Sta cominciando il Festival Internazionale del Film di Roma, dal nome pleonastico e indigesto. Mediacritica lo seguirà, a modo suo, al solito senza alcun problema di clientele, favori, scambi, eufemismi o altro. Di sicuro non ci sentiamo particolarmente coinvolti dalla diarchia Venezia/Roma.
Detto che, almeno per tradizione e storia, la prima merita più del secondo, non per questo di conseguenza bisogna gioire del carrozzone lidense con tutti i suoi Ezio Greggio e Michelle Bonev a rovinare quanto di buono singoli selezionatori e singole sezioni stanno facendo nel corso degli anni.
Sì, perché è proprio lì che si possono giudicare i festival, negli anfratti, negli Orizzonti e negli Extra, nelle singole scelte e non nel diametro massimo. Tutto il resto è come cercare di dare un senso al mondo, che – come Vasco ricorda – un senso non ce l’ha. Il cinema di oggi è un caos totale, non ci sono movimenti ma solo autori, non ci sono idee ma solo formule, c’è solo un passato ma nessuno ne immagina un futuro, eppure gode di salute quasi sorprendente, e di cose da vedere – oggi che possiamo attingere a (quasi) tutto – ce ne sono a bizzeffe. I festival generalisti vengono ideologizzati e caricati di un carisma che non possiedono. Si può anche cercare di affermare che l’annata di un festival è buona o meno, ma a differenza dei vini, delle persone o delle squadre di calcio, ci sono troppe identità diverse e troppa abbondanza per individuarne un vero profilo. Tanto è vero che, esperienza comune a molti critici, è capitato di tornare da un festival avendo visto titoli tutti diversi da quelli di un collega. E dunque che idea si potrà avere se due persone hanno visto, letteralmente, due festival diversi?

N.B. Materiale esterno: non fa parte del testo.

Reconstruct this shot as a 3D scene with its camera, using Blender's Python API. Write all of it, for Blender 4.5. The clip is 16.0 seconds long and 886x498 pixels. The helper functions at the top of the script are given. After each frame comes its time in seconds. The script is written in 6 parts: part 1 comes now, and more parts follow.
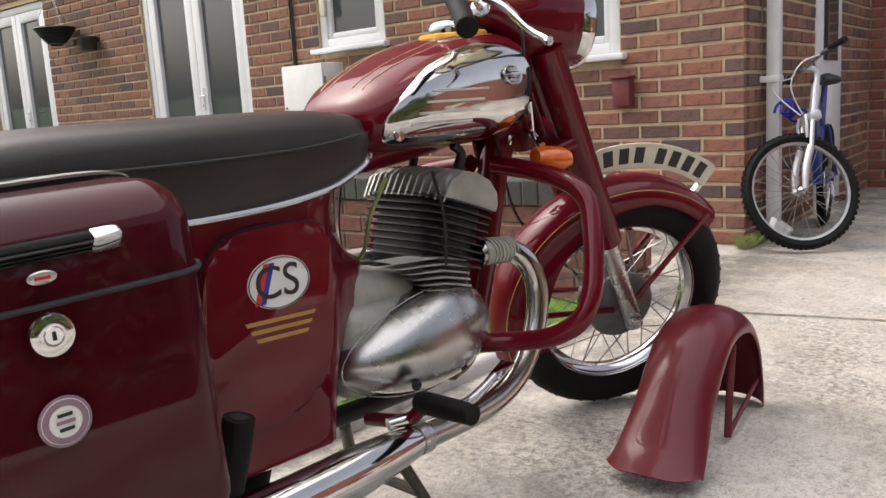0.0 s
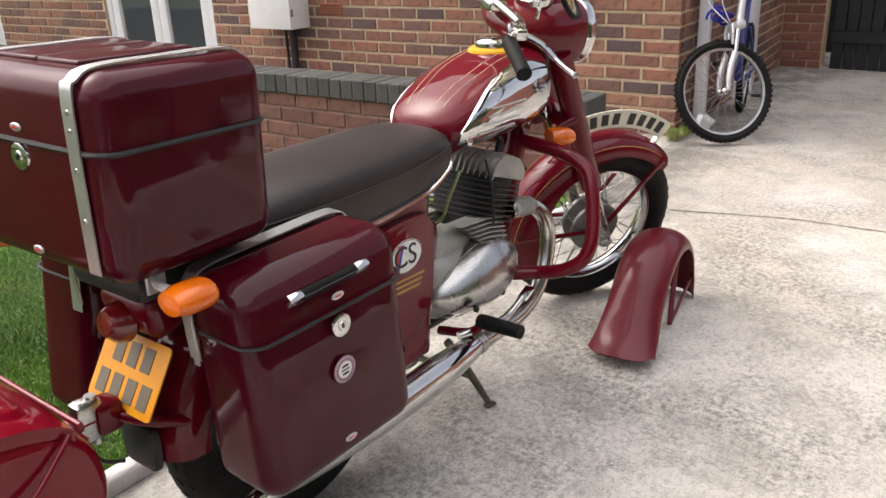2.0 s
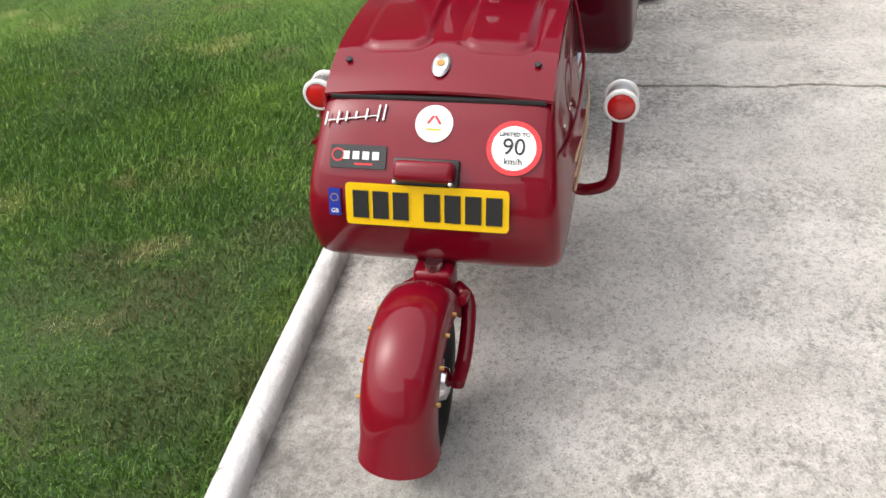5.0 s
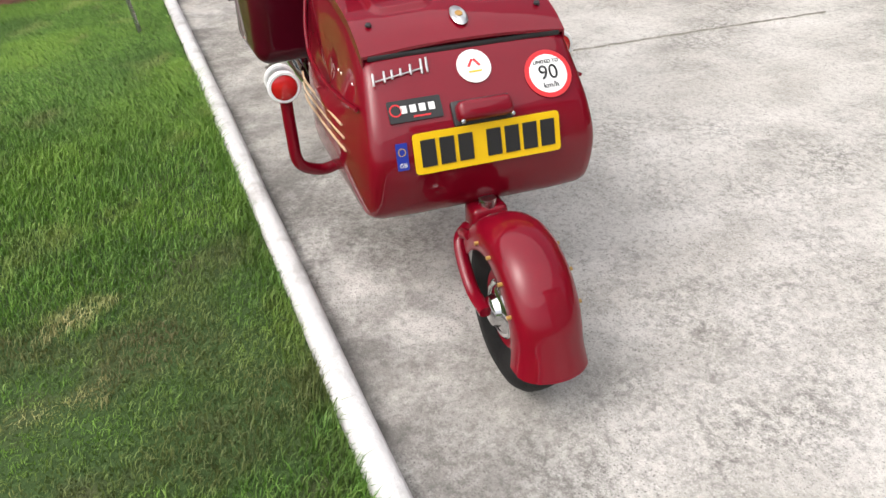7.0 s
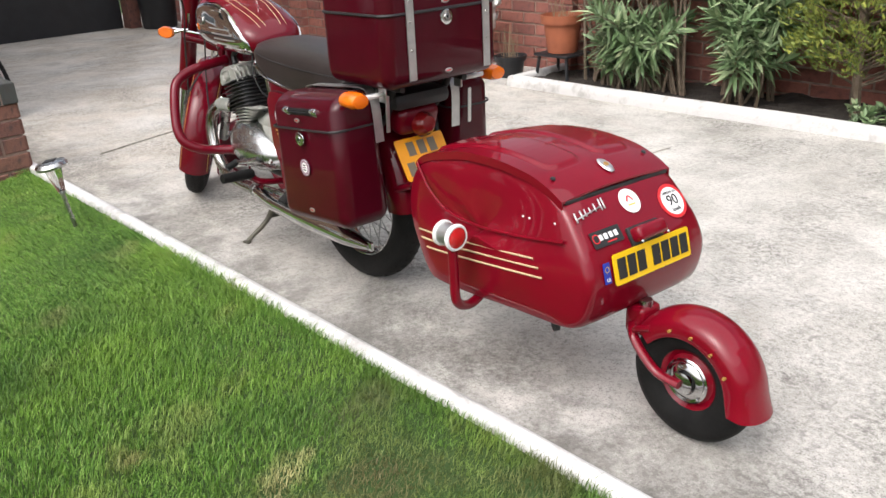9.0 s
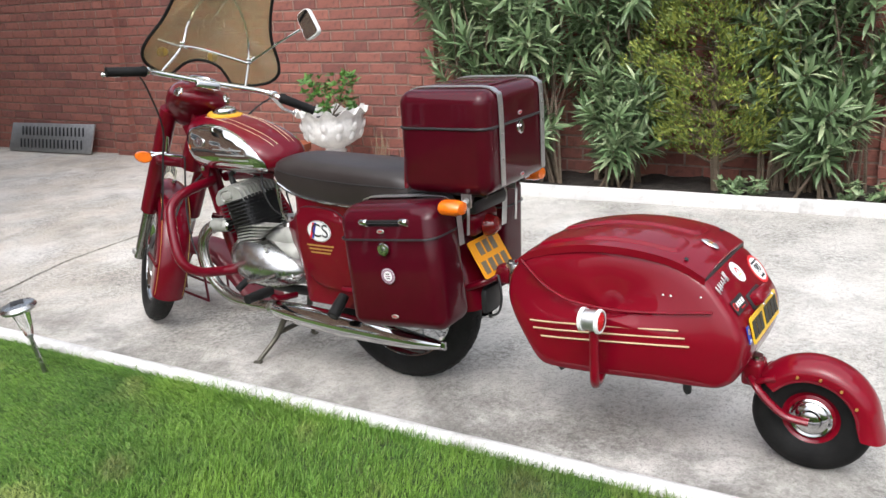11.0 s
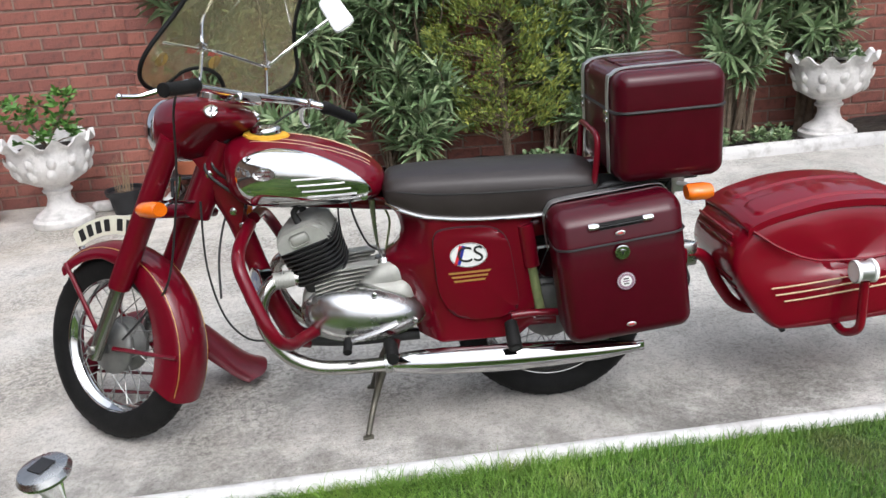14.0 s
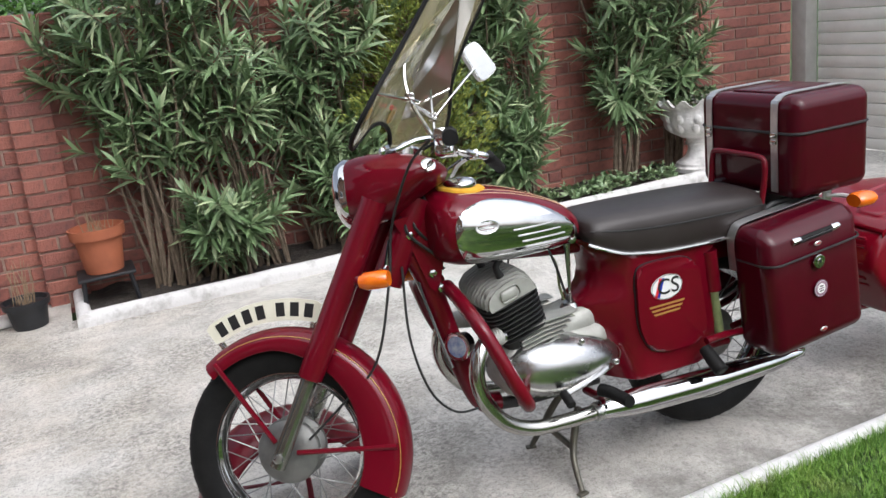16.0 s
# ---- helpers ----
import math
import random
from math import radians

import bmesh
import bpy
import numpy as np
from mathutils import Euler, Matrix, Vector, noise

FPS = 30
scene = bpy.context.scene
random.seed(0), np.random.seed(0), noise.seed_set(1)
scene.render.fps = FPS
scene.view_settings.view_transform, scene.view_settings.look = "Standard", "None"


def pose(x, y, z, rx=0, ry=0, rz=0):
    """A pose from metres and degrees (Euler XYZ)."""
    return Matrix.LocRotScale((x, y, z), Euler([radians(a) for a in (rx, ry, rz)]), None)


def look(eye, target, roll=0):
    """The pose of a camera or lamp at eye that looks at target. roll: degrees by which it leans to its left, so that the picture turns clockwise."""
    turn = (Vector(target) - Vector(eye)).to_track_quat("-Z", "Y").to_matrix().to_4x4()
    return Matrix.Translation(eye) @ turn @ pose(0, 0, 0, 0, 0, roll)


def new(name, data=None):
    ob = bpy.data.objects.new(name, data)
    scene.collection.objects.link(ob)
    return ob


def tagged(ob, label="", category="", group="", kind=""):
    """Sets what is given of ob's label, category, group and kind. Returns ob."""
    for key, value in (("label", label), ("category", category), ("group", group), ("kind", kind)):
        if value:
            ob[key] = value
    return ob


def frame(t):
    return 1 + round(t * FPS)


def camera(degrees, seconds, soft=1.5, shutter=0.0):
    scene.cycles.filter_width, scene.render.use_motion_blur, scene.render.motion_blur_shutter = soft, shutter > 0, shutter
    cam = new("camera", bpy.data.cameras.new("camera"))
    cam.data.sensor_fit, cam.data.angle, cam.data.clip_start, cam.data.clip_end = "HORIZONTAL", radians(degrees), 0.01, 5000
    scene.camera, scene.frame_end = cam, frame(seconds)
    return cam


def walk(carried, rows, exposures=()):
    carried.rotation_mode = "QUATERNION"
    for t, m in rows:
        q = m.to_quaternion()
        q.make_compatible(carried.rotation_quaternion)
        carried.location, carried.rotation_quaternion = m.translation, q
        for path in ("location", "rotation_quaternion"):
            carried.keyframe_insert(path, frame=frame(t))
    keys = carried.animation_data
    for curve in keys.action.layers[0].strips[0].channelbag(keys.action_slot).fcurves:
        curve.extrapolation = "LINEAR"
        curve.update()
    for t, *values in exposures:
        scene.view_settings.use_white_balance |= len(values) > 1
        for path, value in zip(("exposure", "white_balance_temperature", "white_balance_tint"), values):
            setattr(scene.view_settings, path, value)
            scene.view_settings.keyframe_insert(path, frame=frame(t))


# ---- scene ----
cam = camera(55.7, 16.0)
PATH = [
    (0.0, -0.4303, -1.0853, 0.7679, 80.4494, 1.9039, -46.7383),
    (0.5, -0.4598, -1.0543, 0.9004, 80.1945, 2.1917, -49.4318),
    (1.0, -0.5153, -1.1001, 1.1062, 75.8199, 1.8109, -49.7653),
    (1.5, -0.7076, -1.1900, 1.1625, 71.8104, 1.3638, -50.5463),
    (2.0, -1.0189, -1.2123, 1.1770, 69.3481, 0.5944, -52.2716),
    (2.5, -1.2528, -1.0999, 1.1644, 66.9322, 1.5430, -53.4160),
    (3.0, -1.4989, -0.9660, 1.1740, 65.1064, 0.9590, -56.0473),
    (3.5, -1.7802, -0.8542, 1.2048, 65.0016, 1.1828, -58.1242),
    (4.0, -1.9489, -0.6964, 1.1638, 63.1876, 2.7403, -60.7915),
    (4.5, -2.0906, -0.5228, 1.1323, 58.4480, 3.8947, -68.5077),
    (5.0, -2.2804, -0.3620, 1.1109, 55.3734, 4.3636, -76.8358),
    (5.2, -2.3228, -0.2959, 1.1021, 54.3887, 4.9104, -79.9706),
    (7.3, -2.4338, 0.5262, 1.0102, 59.6106, 3.4364, -110.7866),
    (7.5, -2.4261, 0.6027, 1.0290, 60.4116, 3.6687, -112.7926),
    (8.0, -2.4339, 0.8682, 1.0834, 62.2720, 4.0254, -118.5954),
    (8.5, -2.3757, 1.1218, 1.1063, 65.0869, 3.4039, -124.2437),
    (9.0, -2.2989, 1.3897, 1.1565, 67.8323, 3.1014, -127.7925),
    (9.5, -2.2346, 1.6536, 1.1679, 69.0350, 2.4020, -130.9292),
    (10.0, -2.1311, 1.8390, 1.2028, 70.7909, 2.4806, -134.7060),
    (10.2, -2.0664, 1.9000, 1.2240, 71.6542, 2.7011, -136.5626),
    (12.3, -0.9197, 2.4002, 1.2776, 71.7959, 3.8308, -160.9604),
    (12.5, -0.7876, 2.4137, 1.2785, 71.4396, 3.3753, -163.1310),
    (13.0, -0.4307, 2.3684, 1.2697, 71.0063, 1.6523, -168.6659),
    (13.5, -0.0713, 2.3872, 1.3047, 70.5158, 3.1394, -175.0549),
    (14.0, 0.2847, 2.3804, 1.3384, 70.7391, 4.7712, 178.8213),
    (14.5, 0.6343, 2.3271, 1.3639, 72.8567, 5.0768, 173.4850),
    (15.0, 1.0046, 2.3083, 1.3562, 72.4925, 5.6426, 166.2121),
    (15.5, 1.3266, 2.2245, 1.3482, 72.5710, 6.6361, 160.6479),
    (16.0, 1.5518, 2.0643, 1.3617, 74.0491, 6.5326, 159.0182),
]
walk(cam, [(t, pose(*p)) for t, *p in PATH], [(0.0, 0.78, 6750, 13), (1.0, 0.60, 6750, 13), (2.0, 0.93, 6750, 13), (3.5, 0.86, 6600, 12), (5.0, 0.66, 6500, 11), (7.5, 0.64, 6450, 11), (8.5, 0.70, 6430, 11), (10.0, 0.78, 6300, 10), (12.5, 0.70, 6050, 10), (14.0, 0.57, 6050, 10), (16.0, 0.57, 6050, 10)])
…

Certo, Roma giochicchia parecchio su anteprime che in pochi giorni saranno in sala, ma che dire di Venezia che programma Mildred Pierce già passato sulla tv americana, come se fosse un’opera esotica e inedita? Certo, Roma parla al pubblico cittadino, mentre al Lido nessuno ci vorrebbe andare nemmeno morto se non fosse per la Mostra, però che cosa esattamente cambia nella scelta delle pellicole e degli ospiti?
Questioni di lana caprina, montature mediatiche e rancori politici (come quella Galan/Alemanno) umilianti, cui ci stiamo assuefacendo in maniera preoccupante. Occupiamoci dei film, va’, che è meglio.